完全に客観的な判断を下せればよいのですが、なかなか上手くいきません。気づかないうちに、一定の選手の肩を持っているなんてことは避けたいです。

 

そこで、大事になってくるのが客観的な視点を取り入れることです。

 

例えば、コーチや監督が練習を見に来てくれている場合に、彼らはどう選手を見ているのかを聞いてみる。

そうすると、彼らの目には、自分とは違った風に映っている場合がある。

僕の場合は、一つ上のコーチが三人いてくれたので、いろいろな角度からの意見を聞くことができ、その都度いろんな発見をすることができました。

 

また、数字を使うというのも一つの手だと思います。

練習でのレース練習から大会まで、すべてのレースを記録して分析すると、思いもよらない傾向が見えたりします(どう客観的に分析するか思いつかなければ聞いてください)。

特に、チームの中で安定感があると思われていたペアが以外とそうでもなかったり、、、

そういうことを、数字という圧倒的に客観的なデータとして可視化することができます。

 

自分の主観的な勘に頼りきらないためにも、この視点は大事になるでしょう。

 

 

全体として評価する

上で、数字などで客観的に表すことも大事だと言いました。

それと同時に、数字では表しきれない力があるのも事実です。

 

 

本番に強いやつ弱いやつ、インカレだけ強いやつ、全く規則性が読めないけどムラがあるやつ、同じ大会の中でも走ったり走らなかったりするやつ。

 

いろんな選手がいます。

数字が表せるのはその一部だけで、その日の選手のコンディションの全ては表せません。

 

それを、いかに正確に判断し、適切な采配をするのか。

そこにリーダーの、リーダーらしさというか、チームカラーが出ると思います。

 

インカレ前には、日常的な言動、例えばほかの部員と話しているときの様子や、一人でいるときの様子に、各々の緊張や焦りや自信が見え隠れします。

 

数字もそうだし、コーチに聞くのも大事ですが、こうした日々の選手の行動をどれだけ見れているか。

これが、本当に大事です。

 

ずっと見ていると、選手ごとの癖というのが何となくわかってくるような気もします。

だからといって、言葉にできるもんでもないのですが、それが全体的に見るということです。

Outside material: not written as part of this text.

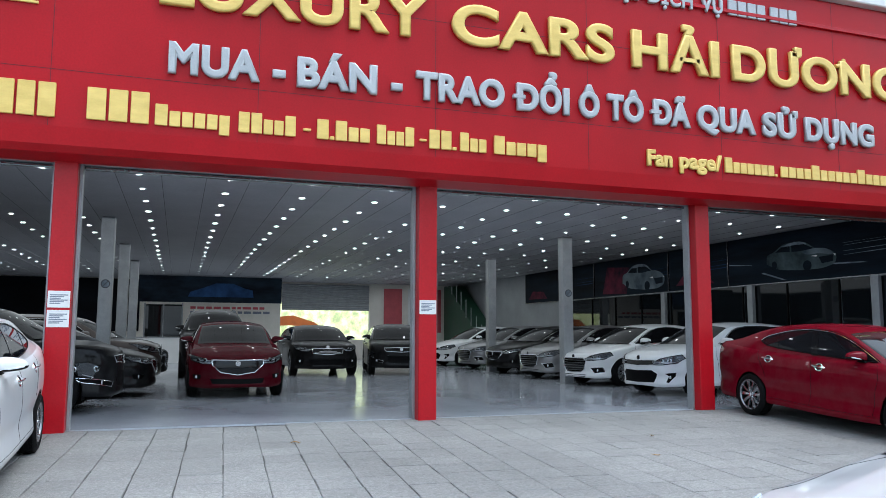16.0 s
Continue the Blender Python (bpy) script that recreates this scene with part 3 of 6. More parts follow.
for x0, x1, kind in ((-16.02, -11.15, 0), (-18.5, -16.05, 1), (-22.6, -18.55, 2), (-28.0, -22.65, 1)):
    b = thing("wall_poster", "wide dark printed poster of a car high on the wall", "poster", group="car posters along the wall")
    part("sheet", boxes((x0, YR - .05, 2.76, x1, YR - .012, CEIL - .02)), "poster", b)
    part("frame", boxes((x0, YR - .062, 2.735, x1, YR - .01, 2.76), (x1 - .012, YR - .058, 2.735, x1, YR - .01, CEIL - .02)), "alloy", b)
    if kind == 0:
        car_picture(b, -14.70, -12.66, 2.97, 3.64, YR - .051)
        for pts in ([(-12.9, 3.08), (-12.1, 3.05), (-11.9, 3.02), (-12.7, 3.04)], [(-14.9, 3.0), (-14.2, 2.80), (-14.1, 2.80), (-14.8, 3.01)], [(-16.0, 3.30), (-15.2, 3.22), (-15.2, 3.21), (-16.0, 3.27)]):
            bm = bmesh.new()
            prism(bm, pts, "y", YR - .0505, YR - .053)
            part("road_line", bm, "poster_light", b)
    elif kind == 2:
        bm = bmesh.new()
        prism(bm, [(x0 + .5, 2.85), (x0 + 1.9, 2.80), (x0 + 2.1, 3.6), (x0 + .8, 3.7)], "y", YR - .051, YR - .054)
        part("printed_shape", bm, "poster_red", b)
        car_picture(b, x0 + 1.7, x0 + 3.9, 2.86, 3.66, YR - .055, "poster_grey")
    else:
        bm = bmesh.new()
        prism(bm, [(x0 + .3, 2.9), (x0 + 1.9, 2.88), (x0 + 1.6, 3.15), (x0 + .7, 3.2)], "y", YR - .051, YR - .054)
        part("printed_shape", bm, "poster_red", b)
    bm = bmesh.new()
    for k, z in enumerate((3.22, 3.30, 3.42, 3.47)):
        prism(bm, [(x1 - 1.35, z), (x1 - .06, z + .02), (x1 - .06, z + .045 - .008 * k), (x1 - 1.35, z + .004)], "y", YR - .0505, YR - .052)
    part("light_streak", bm, "poster_blue" if kind else "poster_grey", b)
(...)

上にも書きましたが、要素に分解してまたそれをくっつけても元の姿にはなりません。

 

「豆腐が嫌いなのは、食感が嫌いだからです」という人がいたとして、それでもゴマ豆腐は好きだったとしましょう。ほとんど食感は同じであるにも関わらずです。食感という要素は、豆腐の全てを表しておらず、どれだけ要素を増やしたとても、豆腐まるまるを表すことはできません。

 

それと同じことが選手にも言えるのです。

何となく今回はこいつが走りそう。

その直感を大切にしたら良いと思います。

主観的になりすぎないように、数字やほかの人の意見を参考にしつつも、毎回の練習で自分の目で見てきて作ってきたそれぞれの選手の選手像にどれだけ自信を持てるか。

そこがくそ大事やと思いますし、逆を言えば、普段からどれだけいろんな角度で選手を観察できているか?が大事になるということです。

 

まとめ

結論としては、選手の能力を選手が評価するというのは非常に難しく、だからこそ日々の練習から、いろんな角度で選手を観察している必要があるということでした。

 

主観的になりすぎないように。

でもそれと同時に、

数字からはみ出る能力も存在しているということを自覚すること。

 

このバランスと、それを継続した自信が良い采配につながるのではないかと思います。

 

 いつも通り僕の主観を書いてしまいました。

この分野については、まだ本なども読んだことがないので、新しい視点があればまた共有させていただきます。